Determine the count of lines holding the string "script". Return only the number.

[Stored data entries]
# # #

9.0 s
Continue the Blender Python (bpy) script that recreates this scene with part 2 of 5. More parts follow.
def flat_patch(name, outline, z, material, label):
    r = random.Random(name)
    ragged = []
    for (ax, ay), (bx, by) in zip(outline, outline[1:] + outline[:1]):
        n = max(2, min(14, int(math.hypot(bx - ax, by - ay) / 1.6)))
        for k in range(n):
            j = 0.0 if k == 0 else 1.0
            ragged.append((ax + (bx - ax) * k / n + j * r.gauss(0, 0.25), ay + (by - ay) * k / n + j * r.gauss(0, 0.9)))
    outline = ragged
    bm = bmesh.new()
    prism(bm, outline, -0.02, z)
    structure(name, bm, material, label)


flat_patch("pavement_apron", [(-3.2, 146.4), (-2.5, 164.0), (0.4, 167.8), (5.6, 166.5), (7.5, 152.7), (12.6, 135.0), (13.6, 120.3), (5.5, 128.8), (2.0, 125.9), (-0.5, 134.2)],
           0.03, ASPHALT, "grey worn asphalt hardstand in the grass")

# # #

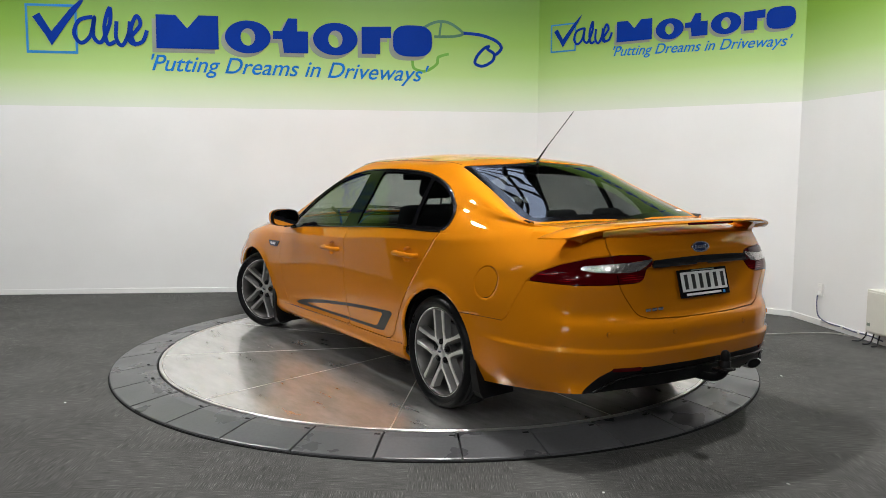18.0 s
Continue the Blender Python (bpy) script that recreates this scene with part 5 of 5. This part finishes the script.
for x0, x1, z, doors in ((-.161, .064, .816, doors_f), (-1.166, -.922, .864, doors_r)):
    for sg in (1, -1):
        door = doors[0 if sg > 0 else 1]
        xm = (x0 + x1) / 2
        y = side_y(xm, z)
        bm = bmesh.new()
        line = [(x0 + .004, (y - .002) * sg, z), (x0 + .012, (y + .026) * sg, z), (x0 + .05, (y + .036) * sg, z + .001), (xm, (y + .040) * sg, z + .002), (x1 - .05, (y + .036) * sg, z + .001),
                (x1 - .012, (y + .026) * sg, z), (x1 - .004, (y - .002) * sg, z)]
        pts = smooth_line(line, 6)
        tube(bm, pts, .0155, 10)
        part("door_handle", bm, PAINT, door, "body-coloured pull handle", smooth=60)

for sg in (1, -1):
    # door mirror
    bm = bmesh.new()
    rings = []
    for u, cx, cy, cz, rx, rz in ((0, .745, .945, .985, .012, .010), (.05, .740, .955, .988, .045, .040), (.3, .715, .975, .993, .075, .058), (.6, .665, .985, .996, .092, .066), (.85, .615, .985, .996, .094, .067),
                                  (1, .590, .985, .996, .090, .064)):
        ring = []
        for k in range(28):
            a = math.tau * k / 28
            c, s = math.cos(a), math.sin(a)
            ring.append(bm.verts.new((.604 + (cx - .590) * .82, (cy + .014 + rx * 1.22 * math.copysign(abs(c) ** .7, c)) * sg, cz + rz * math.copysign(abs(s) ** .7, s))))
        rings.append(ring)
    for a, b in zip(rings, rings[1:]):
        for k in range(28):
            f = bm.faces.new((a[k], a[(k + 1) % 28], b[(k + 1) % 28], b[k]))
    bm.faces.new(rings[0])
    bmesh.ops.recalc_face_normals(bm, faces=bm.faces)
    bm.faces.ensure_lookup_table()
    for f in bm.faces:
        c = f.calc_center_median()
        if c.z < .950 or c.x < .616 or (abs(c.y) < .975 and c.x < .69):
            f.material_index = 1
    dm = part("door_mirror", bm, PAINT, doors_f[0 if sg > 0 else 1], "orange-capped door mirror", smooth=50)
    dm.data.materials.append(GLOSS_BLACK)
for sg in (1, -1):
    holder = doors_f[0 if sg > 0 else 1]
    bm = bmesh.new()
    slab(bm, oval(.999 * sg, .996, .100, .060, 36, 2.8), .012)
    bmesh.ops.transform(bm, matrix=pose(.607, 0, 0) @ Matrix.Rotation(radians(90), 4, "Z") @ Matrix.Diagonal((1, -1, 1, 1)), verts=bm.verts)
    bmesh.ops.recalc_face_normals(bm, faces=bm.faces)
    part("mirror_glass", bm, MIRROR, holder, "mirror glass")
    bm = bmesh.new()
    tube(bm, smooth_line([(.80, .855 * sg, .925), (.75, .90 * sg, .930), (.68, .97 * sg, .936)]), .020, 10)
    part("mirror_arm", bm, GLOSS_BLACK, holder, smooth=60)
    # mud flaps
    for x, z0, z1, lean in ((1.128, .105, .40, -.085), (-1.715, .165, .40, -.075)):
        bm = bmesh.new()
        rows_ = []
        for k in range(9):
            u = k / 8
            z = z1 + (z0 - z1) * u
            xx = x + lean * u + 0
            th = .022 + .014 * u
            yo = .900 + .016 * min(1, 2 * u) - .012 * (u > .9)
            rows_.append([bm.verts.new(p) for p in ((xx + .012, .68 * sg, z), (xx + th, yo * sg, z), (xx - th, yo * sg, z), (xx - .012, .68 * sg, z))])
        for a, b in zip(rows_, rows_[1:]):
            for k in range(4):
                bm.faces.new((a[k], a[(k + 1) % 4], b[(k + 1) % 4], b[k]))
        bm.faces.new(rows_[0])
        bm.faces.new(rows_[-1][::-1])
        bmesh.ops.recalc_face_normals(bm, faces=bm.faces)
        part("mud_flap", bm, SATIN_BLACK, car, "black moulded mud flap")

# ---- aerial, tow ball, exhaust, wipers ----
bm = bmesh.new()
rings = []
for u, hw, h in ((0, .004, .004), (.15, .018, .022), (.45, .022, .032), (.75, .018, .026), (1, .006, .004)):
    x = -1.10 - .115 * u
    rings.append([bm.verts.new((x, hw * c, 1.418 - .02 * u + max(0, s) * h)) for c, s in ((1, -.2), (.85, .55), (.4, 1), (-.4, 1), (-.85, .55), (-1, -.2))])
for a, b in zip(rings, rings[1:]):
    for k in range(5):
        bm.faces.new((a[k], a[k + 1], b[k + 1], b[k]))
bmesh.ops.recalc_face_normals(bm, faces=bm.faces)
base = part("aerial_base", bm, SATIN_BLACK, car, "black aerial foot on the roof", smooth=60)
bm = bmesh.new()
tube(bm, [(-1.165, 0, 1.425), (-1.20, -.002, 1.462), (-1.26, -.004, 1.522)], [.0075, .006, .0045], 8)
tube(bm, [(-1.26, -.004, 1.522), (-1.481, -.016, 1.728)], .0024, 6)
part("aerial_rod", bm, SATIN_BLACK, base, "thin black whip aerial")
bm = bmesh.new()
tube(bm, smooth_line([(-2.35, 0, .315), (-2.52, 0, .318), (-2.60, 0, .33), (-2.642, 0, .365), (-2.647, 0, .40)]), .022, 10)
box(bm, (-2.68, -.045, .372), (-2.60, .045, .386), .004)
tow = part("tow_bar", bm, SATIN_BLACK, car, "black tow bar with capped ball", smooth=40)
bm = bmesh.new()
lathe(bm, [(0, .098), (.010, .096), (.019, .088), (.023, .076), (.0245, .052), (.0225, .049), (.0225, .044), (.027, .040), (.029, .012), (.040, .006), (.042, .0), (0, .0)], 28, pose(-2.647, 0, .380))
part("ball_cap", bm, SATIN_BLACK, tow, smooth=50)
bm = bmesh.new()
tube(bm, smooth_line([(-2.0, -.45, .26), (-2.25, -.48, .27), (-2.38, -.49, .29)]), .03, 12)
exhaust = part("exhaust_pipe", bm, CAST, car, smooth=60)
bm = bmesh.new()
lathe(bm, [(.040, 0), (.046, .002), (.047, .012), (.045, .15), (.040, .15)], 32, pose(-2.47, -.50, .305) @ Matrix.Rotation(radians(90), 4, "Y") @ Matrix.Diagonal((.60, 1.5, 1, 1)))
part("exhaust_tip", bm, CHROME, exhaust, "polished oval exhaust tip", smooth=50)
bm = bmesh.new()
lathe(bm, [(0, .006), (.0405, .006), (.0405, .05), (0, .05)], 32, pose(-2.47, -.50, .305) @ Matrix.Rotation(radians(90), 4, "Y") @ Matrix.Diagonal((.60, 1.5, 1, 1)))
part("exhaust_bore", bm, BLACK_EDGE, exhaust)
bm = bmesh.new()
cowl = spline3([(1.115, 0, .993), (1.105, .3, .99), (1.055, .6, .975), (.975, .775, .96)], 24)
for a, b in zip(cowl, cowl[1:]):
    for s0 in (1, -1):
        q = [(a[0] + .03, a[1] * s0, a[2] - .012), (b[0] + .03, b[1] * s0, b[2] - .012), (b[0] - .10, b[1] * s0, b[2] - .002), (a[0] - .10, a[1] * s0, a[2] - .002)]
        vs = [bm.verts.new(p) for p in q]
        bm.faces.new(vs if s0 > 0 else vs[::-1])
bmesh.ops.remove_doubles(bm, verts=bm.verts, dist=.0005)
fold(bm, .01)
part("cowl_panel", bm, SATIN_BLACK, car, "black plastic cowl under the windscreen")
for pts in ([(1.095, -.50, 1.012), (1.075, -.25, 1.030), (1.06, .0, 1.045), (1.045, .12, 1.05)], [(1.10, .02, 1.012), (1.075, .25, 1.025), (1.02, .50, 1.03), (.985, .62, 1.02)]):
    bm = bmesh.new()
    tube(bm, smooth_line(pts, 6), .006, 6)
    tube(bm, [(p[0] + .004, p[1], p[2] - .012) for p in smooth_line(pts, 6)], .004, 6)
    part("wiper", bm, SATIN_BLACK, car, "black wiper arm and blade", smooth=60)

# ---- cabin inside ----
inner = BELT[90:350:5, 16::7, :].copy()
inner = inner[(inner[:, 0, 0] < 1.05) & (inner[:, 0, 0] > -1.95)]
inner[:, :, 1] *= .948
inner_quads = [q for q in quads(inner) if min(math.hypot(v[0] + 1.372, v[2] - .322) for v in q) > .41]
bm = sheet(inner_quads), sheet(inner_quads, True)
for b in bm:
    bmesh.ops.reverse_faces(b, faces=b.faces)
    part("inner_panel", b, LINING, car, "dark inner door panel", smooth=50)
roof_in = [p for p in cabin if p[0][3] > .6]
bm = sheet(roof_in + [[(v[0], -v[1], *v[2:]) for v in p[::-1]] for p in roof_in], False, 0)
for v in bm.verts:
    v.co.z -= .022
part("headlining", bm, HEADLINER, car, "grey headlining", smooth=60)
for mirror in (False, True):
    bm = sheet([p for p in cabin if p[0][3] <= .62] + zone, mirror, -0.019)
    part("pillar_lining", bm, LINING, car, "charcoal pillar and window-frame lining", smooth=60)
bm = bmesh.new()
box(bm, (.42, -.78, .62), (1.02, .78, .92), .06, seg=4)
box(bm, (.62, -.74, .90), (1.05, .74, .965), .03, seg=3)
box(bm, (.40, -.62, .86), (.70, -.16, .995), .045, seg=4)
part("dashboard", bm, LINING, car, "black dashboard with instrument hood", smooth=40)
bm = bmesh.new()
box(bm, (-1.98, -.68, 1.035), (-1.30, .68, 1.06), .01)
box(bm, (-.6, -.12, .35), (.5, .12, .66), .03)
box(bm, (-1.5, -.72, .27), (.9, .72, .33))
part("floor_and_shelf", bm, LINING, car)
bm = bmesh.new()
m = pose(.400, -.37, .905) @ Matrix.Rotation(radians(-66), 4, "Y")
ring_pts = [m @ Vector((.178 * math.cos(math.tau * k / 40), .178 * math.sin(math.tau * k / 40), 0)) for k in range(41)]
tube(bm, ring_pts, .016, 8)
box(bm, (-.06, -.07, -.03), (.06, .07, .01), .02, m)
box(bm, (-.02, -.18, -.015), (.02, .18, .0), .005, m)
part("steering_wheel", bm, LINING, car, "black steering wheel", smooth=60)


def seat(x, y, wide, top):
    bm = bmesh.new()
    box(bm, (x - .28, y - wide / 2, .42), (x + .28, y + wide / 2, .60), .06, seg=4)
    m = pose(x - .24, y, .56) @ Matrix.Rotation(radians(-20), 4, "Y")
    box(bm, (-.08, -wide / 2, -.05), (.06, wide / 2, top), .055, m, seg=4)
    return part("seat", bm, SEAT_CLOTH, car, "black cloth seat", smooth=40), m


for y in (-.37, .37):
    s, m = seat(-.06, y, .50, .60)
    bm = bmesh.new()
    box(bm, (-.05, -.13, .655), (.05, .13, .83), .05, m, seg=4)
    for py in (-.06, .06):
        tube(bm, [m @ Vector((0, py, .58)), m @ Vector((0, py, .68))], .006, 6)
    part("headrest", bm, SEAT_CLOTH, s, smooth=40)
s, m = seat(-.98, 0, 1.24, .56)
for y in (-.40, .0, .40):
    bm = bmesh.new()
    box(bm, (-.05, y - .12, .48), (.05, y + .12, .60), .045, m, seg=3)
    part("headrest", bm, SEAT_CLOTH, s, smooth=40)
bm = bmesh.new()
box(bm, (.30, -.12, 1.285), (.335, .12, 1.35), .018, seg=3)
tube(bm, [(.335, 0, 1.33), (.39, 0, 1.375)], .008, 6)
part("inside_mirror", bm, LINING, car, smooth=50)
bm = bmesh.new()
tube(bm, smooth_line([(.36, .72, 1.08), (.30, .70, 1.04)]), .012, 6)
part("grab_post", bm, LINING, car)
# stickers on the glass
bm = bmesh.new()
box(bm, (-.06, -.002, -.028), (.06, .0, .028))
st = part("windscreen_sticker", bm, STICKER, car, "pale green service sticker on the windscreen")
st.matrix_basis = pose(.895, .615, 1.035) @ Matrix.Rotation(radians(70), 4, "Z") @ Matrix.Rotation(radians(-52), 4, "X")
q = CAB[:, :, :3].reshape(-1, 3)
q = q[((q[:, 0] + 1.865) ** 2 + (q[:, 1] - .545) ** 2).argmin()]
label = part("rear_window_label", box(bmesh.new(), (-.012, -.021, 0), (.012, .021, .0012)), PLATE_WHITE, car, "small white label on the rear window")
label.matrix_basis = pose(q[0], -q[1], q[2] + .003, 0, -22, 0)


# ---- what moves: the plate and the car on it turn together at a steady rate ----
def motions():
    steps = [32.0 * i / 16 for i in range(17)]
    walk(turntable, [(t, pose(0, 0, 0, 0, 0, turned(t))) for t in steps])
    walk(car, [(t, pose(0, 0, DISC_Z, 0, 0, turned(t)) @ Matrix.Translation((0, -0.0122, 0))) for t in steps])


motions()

# # #

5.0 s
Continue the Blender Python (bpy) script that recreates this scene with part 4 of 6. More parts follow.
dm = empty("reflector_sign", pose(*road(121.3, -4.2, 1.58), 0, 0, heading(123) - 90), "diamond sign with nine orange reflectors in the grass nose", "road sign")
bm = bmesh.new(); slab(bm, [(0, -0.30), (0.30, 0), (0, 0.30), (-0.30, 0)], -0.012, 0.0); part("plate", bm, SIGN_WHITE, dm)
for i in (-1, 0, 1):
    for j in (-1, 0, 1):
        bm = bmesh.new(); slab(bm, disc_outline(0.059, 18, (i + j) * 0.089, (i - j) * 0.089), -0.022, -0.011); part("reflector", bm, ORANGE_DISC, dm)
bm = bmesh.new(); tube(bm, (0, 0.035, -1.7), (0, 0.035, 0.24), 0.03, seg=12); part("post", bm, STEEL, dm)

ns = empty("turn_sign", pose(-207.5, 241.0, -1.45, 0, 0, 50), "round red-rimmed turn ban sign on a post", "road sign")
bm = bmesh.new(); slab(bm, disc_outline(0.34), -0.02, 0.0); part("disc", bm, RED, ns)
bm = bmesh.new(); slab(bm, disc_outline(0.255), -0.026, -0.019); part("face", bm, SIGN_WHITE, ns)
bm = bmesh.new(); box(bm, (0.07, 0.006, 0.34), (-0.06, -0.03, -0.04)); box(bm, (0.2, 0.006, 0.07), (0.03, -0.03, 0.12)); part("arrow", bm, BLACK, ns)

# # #

OUTPUT BELOW: 3